[Data entries]
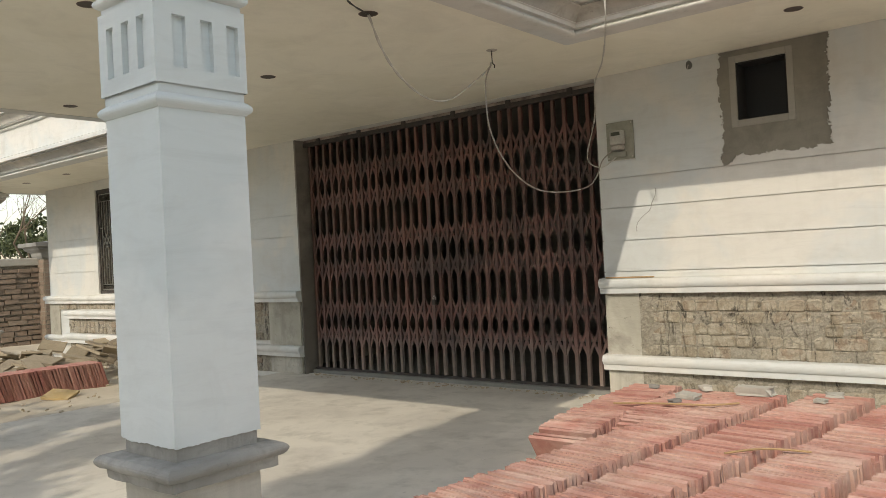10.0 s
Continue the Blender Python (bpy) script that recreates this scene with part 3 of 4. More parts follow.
# ---------------------------------------------------------------- cement patches
def patch(x0, x1, z0, z1, y, hole=None, seed=0, step=0.006, thick=0.007):
    bm = bmesh.new()
    verts = {}

    def V(i, j, d):
        k = (i, j, d)
        if k not in verts:
            verts[k] = bm.verts.new((x0 - 0.06 + i * step, y - d * thick, z0 - 0.06 + j * step))
        return verts[k]
    ni, nj = int((x1 - x0 + 0.12) / step), int((z1 - z0 + 0.06) / step)

    def inside(i, j):
        x, z = x0 - 0.06 + (i + 0.5) * step, z0 - 0.06 + (j + 0.5) * step
        if z > z1 or (hole and hole[0] < x < hole[1] and hole[2] < z < hole[3]):
            return False
        w = Vector((x * 9, z * 9, seed))
        n = 0.035 * noise.noise(w) + 0.018 * noise.noise(w * 3.1) + 0.012 * noise.noise(w * 8) + 0.007 * noise.noise(w * 19)
        foot = 0.05 * max(0.0, 1 - (x - x0) / 0.13)
        return x > x0 + n and x < x1 + n and z > z0 - foot + n * 0.9
    for i in range(ni):
        for j in range(nj):
            if inside(i, j):
                bm.faces.new((V(i, j, 1), V(i + 1, j, 1), V(i + 1, j + 1, 1), V(i, j + 1, 1)))
                for a, b, p, q in ((i + 1, j, (i + 1, j), (i + 1, j + 1)), (i - 1, j, (i, j + 1), (i, j)), (i, j + 1, (i + 1, j + 1), (i, j + 1)), (i, j - 1, (i, j), (i + 1, j))):
                    if not inside(a, b):
                        bm.faces.new((V(*p, 1), V(*p, 0), V(*q, 0), V(*q, 1)))
    bmesh.ops.recalc_face_normals(bm, faces=bm.faces)
    for v in bm.verts:
        w = Vector((v.co.x * 40, 0, v.co.z * 40))
        v.co.x += 0.004 * noise.noise(w)
        v.co.z += 0.004 * noise.noise(w + Vector((7, 0, 0))) if v.co.z < z1 - 0.02 else 0
    return bm


tagged(mesh_object("patch_vent", patch(-2.40, -1.69, 1.79, C1 - 0.002, WALL_Y, (-2.29, -1.94, 2.03, 2.445), 3.0), plaster("fresh_cement", (0.19, 0.177, 0.15), (0.24, 0.226, 0.19), (0.13, 0.12, 0.10), 0.6, True, 0.9, 0.5, 0.3)), "fresh grey cement patch round the vent opening", "wall patch", kind="structure")
tagged(mesh_object("patch_upper", patch(-1.87, -1.29, 5.17, C2 - 0.002, WALL_Y, None, 8.0), CEMENT_DARK), "dark damp cement patch on the upper wall", "wall patch", kind="structure")

for k, (x, y) in enumerate(((-1.66, 5.86), (-1.52, 5.82), (-1.44, 5.85), (-1.40, 5.875), (-1.36, 5.57), (-1.61, 5.69), (-1.48, 5.78), (-1.55, 5.87))):
    bm = bmesh.new()
    r_ = random.Random(70 + k)
    n = 11
    rad = r_.uniform(0.012, 0.032)
    ring = [Vector((math.cos(a) * rad * r_.uniform(0.5, 1.2) * 1.4, math.sin(a) * rad * r_.uniform(0.5, 1.1), 0)) for a in [2 * math.pi * i / n for i in range(n)]]
    lo = [bm.verts.new(q + Vector((0, 0, -0.004))) for q in ring]
    hi = [bm.verts.new(q) for q in ring]
    bm.faces.new(lo)
    for i in range(n):
        bm.faces.new((lo[i], hi[i], hi[(i + 1) % n], lo[(i + 1) % n]))
    o = mesh_object("cement_splash", bm, CEMENT_DARK)
    o.location = (x, y, C2)
    tagged(o, "dried cement splash on the ceiling", "stain", kind="structure")


def crack(pts, label):
    return tagged(mesh_object("plaster_crack", tube(pts, 0.0022, 4), CEMENT), label, "crack", kind="structure")


def wander(x, z0, z1, seed, y=WALL_Y - 0.0005):
    r_ = random.Random(seed)
    out, n = [], 12
    for i in range(n + 1):
        x += r_.uniform(-0.012, 0.010)
        out.append((x, y, z0 + (z1 - z0) * i / n))
    return out


crack(wander(-1.69, 5.12, 4.20, 1), "thin damp crack running down the wall")
crack(wander(-1.64, 5.10, 4.66, 2), "thin damp crack running down the wall")
crack([(x, WALL_Y - 0.0005, z) for x, z in ((-2.932, 1.622), (-2.936, 1.57), (-2.967, 1.51), (-2.985, 1.46), (-3.05, 1.41), (-3.095, 1.36), (-3.10, 1.30))], "thin crack in the plaster")

vent = thing("vent_opening_frame", "raw cement frame round a dark vent opening", "vent", at=(-2.115, WALL_Y, 2.2375))
bm = bmesh.new()
for a in ((-0.215, -0.17, -0.25, 0.25), (0.17, 0.215, -0.25, 0.25), (-0.17, 0.17, -0.25, -0.2025), (-0.17, 0.17, 0.2025, 0.25)):
    add_box(bm, a[0], a[1], -0.012, -0.0005, a[2], a[3], 0.003)
part("border", bm, BORDER, vent)
# reveals and the added closed box: the opening's shade put into near-black colour
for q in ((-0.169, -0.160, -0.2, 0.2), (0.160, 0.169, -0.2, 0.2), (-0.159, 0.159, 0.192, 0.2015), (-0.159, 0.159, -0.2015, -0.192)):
    part("reveal", box(q[0], q[1], -0.004, 0.225, q[2], q[3]), SHADE_BLACK, vent, "edge inside the opening, near-black for its shade")
shade_box = bmesh.new()
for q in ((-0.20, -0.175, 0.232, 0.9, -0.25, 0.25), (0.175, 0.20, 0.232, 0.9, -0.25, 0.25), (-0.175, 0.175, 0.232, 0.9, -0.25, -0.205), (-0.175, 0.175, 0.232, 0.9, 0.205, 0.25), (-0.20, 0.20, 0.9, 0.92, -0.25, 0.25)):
    add_box(shade_box, *q)
part("dark_board", box(-0.159, 0.159, 0.15, 0.162, -0.191, 0.191), plain("blue_black_board", (0.012, 0.0145, 0.017), 0.6), vent, "blue-black board set in for the dark opening")
part("shade_box", shade_box, SHADE_BLACK, vent, "added closed box, near-black for the shade behind the opening")

# knocked-out cable hole at the top of the wall
kh = thing("cable_knockout", "small chipped cable hole in the wall", "wall hole", at=(-2.62, WALL_Y, 2.49))
bm = bmesh.new()
r = bmesh.ops.create_icosphere(bm, subdivisions=2, radius=0.028)
for v in bm.verts:
    v.co = Vector((v.co.x * 0.9, v.co.y * 0.3, v.co.z * 1.2)) * (1 + 0.35 * noise.noise(v.co * 90))
part("chipped_rim", bm, CEMENT_DARK, kh)
part("wire_stub", tube([(0, -0.005, 0), (0.004, -0.03, -0.01), (0.0, -0.035, -0.035)], 0.003), CABLE_GREY, kh)


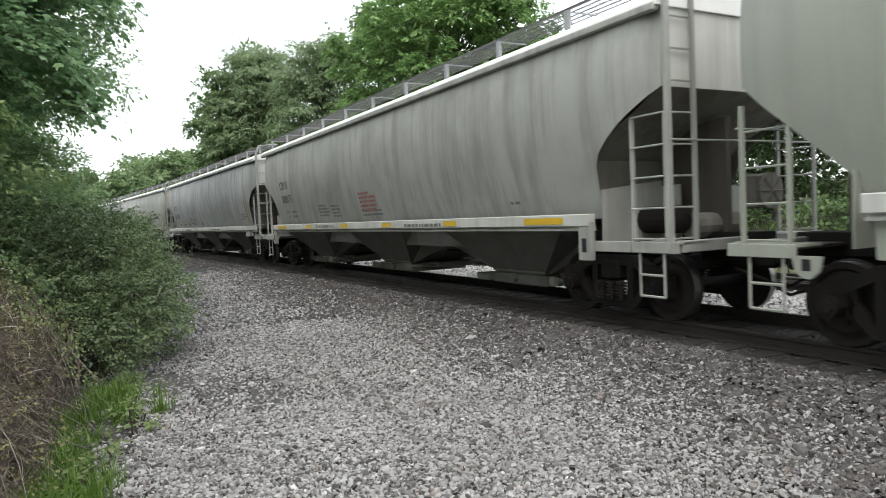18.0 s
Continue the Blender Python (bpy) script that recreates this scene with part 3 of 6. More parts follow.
def hopper(k, label, paint, sill_paint, pitch, cut="straight", ribs=0, lines=(), pockets=3, end_paint=None, seed=1, yellow=(8.2, 4.85, 1.9, -1.2, -4.3, -7.2), eave=None, sill_cut=3.9, truck=2.15, stencils=True, roof_paint=None, panel_paint=None, end=None, sill=None, strip=0.6):
    lb, ls = round(pitch - (1.3 if cut == 'round' else 1.12), 3), round(pitch - sill_cut, 3)
    end = end or ("bracket" if cut == "round" else "corner")
    lo, hi = sill or ((1.44, 1.63) if end == "corner" else (1.35, 1.53))
    ink_z = lo + 0.035
    pz = lo + 0.0 if end == "high" else 1.0
    car = tagged(new("hopper_car"), label, "freight car", group="cars of the freight train")
    link_mesh("body", hopper_body(lb, cut, ribs), paint, car)
    for r in (0, 180):
        s = link_mesh("end_panel", end_sheet(lb, cut, True), panel_paint or LIGHT_PAINT, car, "pale upper end sheet")
        s.matrix_local = pose(0, 0, 0, 0, 0, r)
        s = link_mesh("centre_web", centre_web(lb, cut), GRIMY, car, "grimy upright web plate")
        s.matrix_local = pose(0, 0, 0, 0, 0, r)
        if end == "corner":
            s = link_mesh("equipment_box", kept("equipment_box", equipment_box), LIGHT_PAINT, car, "pale rounded equipment box")
            s.matrix_local = pose(0, 0, 0, 0, 0, r) @ pose(-0.5, -lb / 2 + 0.45, 0)
        else:
            s = link_mesh("air_reservoir", kept("air_reservoir", air_reservoir), BLACK_STEEL, car)
            s.matrix_local = pose(0, 0, 0, 0, 0, r) @ pose(0, -lb / 2, 0)
        s = link_mesh("slope_sheet", end_sheet(lb, cut, False), SLOPE_GREY, car, "grimy sloping end sheet, darkened for the shade beneath it")
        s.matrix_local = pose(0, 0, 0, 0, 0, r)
        if end in ("corner", "bracket"):
            s = link_mesh("bulkhead", bulkhead(lb), end_paint or paint, car, "pale upright plate under the slope")
            s.matrix_local = pose(0, 0, 0, 0, 0, r)
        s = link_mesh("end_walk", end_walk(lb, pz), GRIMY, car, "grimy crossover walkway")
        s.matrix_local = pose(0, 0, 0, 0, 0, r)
    link_mesh("roof", hopper_roof(lb), roof_paint or ROOF_WHITE, car)
    link_mesh("eave_plate", eave_plate(lb), eave or paint, car)
    for s in (-1, 1):
        link_mesh("running_board", running_board(lb, s), GRATE, car, "open steel grating walkway")
    y = -lb / 2 + 0.2
    while y < lb / 2:
        for r in (0, 180):
            b = link_mesh("board_bracket", kept("board_bracket", board_bracket), GALV, car)
            b.matrix_local = pose(0, y, 0, 0, 0, r)
        y += 1.9
    link_mesh("hatch_covers", hatch(lb), GALV, car)
    for r in (0, 180):
        s = link_mesh("side_sill", sill_mesh(ls, lo, hi), sill_paint, car)
        s.matrix_local = pose(0, 0, 0, 0, 0, r)
        e = link_mesh("end_platform", hopper_end(lb, ls, end, round(pz, 2)), end_paint or paint, car)
        e.matrix_local = pose(0, 0, 0, 0, 0, r)
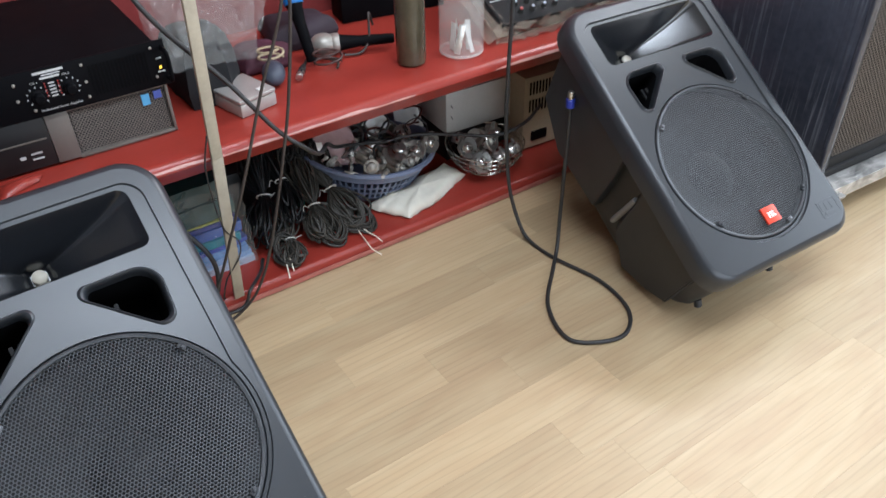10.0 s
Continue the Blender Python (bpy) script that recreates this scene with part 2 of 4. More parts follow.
def box(x0, x1, y0, y1, z0, z1, bevel=0.0, bm=None, m=None, seg=2):
    b = bmesh.new()
    g = bmesh.ops.create_cube(b, size=1.0)
    for v in g["verts"]:
        v.co = Vector(((x0 + x1) / 2 + v.co.x * (x1 - x0), (y0 + y1) / 2 + v.co.y * (y1 - y0), (z0 + z1) / 2 + v.co.z * (z1 - z0)))
    if bevel:
        bmesh.ops.bevel(b, geom=b.edges[:], offset=bevel, segments=seg, affect="EDGES", profile=0.5)
    if m is not None:
        b.transform(m)
    return merged(bm, b)


def merged(bm, b):
    if bm is None:
        return b
    me = bpy.data.meshes.new("tmp")
    b.to_mesh(me)
    b.free()
    bm.from_mesh(me)
    bpy.data.meshes.remove(me)
    return bm


def loft(loops, cap0=True, cap1=True, bm=None, closed=True):
    """Skin through loops of equally many points."""
    b = bm or bmesh.new()
    rows = [[b.verts.new(p) for p in lp] for lp in loops]
    n = len(rows[0])
    for r0, r1 in zip(rows, rows[1:]):
        for i in range(n if closed else n - 1):
            j = (i + 1) % n
            b.faces.new((r0[i], r0[j], r1[j], r1[i]))
    if cap0:
        b.faces.new(rows[0][::-1])
    if cap1:
        b.faces.new(rows[-1])
    return b


def ring(cx, cy, z, r, n=32, ry=None):
    return [(cx + r * math.cos(2 * math.pi * i / n), cy + (ry or r) * math.sin(2 * math.pi * i / n), z) for i in range(n)]


def lathe(profile, n=32, cx=0, cy=0, cap0=True, cap1=True, bm=None):
    return loft([ring(cx, cy, z, max(r, 1e-4), n) for r, z in profile], cap0, cap1, bm)


def rrect(x0, x1, y0, y1, r, z, k=8):
    """Rounded rectangle of 4 * (k + 1) points, anticlockwise."""
    pts = []
    for cx, cy, a in ((x1 - r, y1 - r, 0), (x0 + r, y1 - r, 90), (x0 + r, y0 + r, 180), (x1 - r, y0 + r, 270)):
        for i in range(k + 1):
            t = radians(a + 90 * i / k)
            pts.append((cx + r * math.cos(t), cy + r * math.sin(t), z))
    return pts


def smooth_path(pts, per=8):
    """Catmull-Rom points through pts."""
    pts = [Vector(p) for p in pts]
    ext = [pts[0] * 2 - pts[1]] + pts + [pts[-1] * 2 - pts[-2]]
    out = []
    for a, b, c, d in zip(ext, ext[1:], ext[2:], ext[3:]):
        for i in range(per):
            t = i / per
            out.append(0.5 * (2 * b + (c - a) * t + (2 * a - 5 * b + 4 * c - d) * t * t + (3 * b - a - 3 * c + d) * t ** 3))
    out.append(pts[-1])
    return out


def tube(pts, r, sides=8, per=8, bm=None):
    """A round cable through pts."""
    path = smooth_path(pts, per)
    b = bm or bmesh.new()
    up = Vector((0, 0, 1))
    loops = []
    for i, p in enumerate(path):
        d = (path[min(i + 1, len(path) - 1)] - path[max(i - 1, 0)])
        d = d.normalized() if d.length > 1e-9 else Vector((1, 0, 0))
        s = d.cross(up)
        if s.length < 0.05:
            s = d.cross(Vector((1, 0, 0)))
        s.normalize()
        u = s.cross(d)
        up = u
        loops.append([p + r * (math.cos(2 * math.pi * k / sides) * s + math.sin(2 * math.pi * k / sides) * u) for k in range(sides)])
    return loft(loops, True, True, b)


def holed(outer, holes, z):
    """Flat sheet at z with holes."""
    b = bmesh.new()
    edges = []
    for lp in (outer, *holes):
        vs = [b.verts.new((p[0], p[1], z)) for p in lp]
        edges += [b.edges.new((vs[i], vs[(i + 1) % len(vs)])) for i in range(len(vs))]
    bmesh.ops.triangle_fill(b, use_beauty=True, use_dissolve=False, edges=edges, normal=(0, 0, 1))
    return b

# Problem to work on
Show the lines that mention the word "parts".

# Output
Continue the Blender Python (bpy) script that recreates this scene with part 3 of 4. More parts follow.
Continue the Blender Python (bpy) script that recreates this scene with part 3 of 6. More parts follow.
Continue the Blender Python (bpy) script that recreates this scene with part 2 of 4. More parts follow.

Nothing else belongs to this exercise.